Needless to say I was completely embarrassed. I took my French beret off my head and tucked my easel under my seat. This woman’s creativity and societal impact makes my duck paintings seem like doo doo. I believe it will be people who remain flexible and those who take on multiple titles who will be most successful. Some artists who have merged with industry are making more of a societal splash than during their years exhibiting in galleries. It is the age of the interdisciplinary hero and the creatives are most suited for that role.
4. One of the most complicated aspects of being an art maker is the “Life Work” balance: making important decisions on when to start and when to stop and where to separate things. Do you have any advice for other artists, based on your own methodology, on how to balance a life’s work?
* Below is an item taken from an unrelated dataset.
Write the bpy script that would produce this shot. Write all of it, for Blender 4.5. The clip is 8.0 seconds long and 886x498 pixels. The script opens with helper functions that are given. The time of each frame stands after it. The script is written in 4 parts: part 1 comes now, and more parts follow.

This is something I think about almost every day and my opinion changes frequently. As a general rule I think that blending “life” and “work” bears the most fruit. If I speak at length about this subject I begin to sound like a high school wrestling coach who has taken to whipping passersby with his “angry towel”. I’ll try to keep it brief. One of the great disadvantages of well-budgeted studio practice is how precious those oh-so-few studio hours become. This often leads to conservative decision-making. For me, a conservative decision is one that I have not investigated enough to truly call my own, and instead it looks a little like something I have already seen, a “package move.” In this instance I would much prefer a deeper investment that flows into all compartments of my routine. Spending your days and nights hammering away at a stubborn artwork. Rock stars, chefs and drug addicts do this gracefully and without hesitation, these people have no off switch. Unfortunately, a focused, one-track lifestyle, such as I’m describing, is not sustainable and rarely lucrative. So when I wake up from a three-week art stupor, I feel like I’m living in a country song. I pick up the phone call my girlfriend and then my dog, begging them to return home, next I’ll try to convince the utility company to turn our water back on. The fact is that when I am not creating things, I am losing touch with myself, I’m falling out of conversation with the part of me that I find most valuable. Art making has this surprising amount of justice to it. Professionally, you usually end up where you secretly wanted to be, high or low, in or out. If making artwork is a top priority of yours, you will find the time required to make it.
5. How important do you think authority is in contemporary art now?
Like the police? I hope they do not become an issue. The last thing we need is them meddling in our affairs.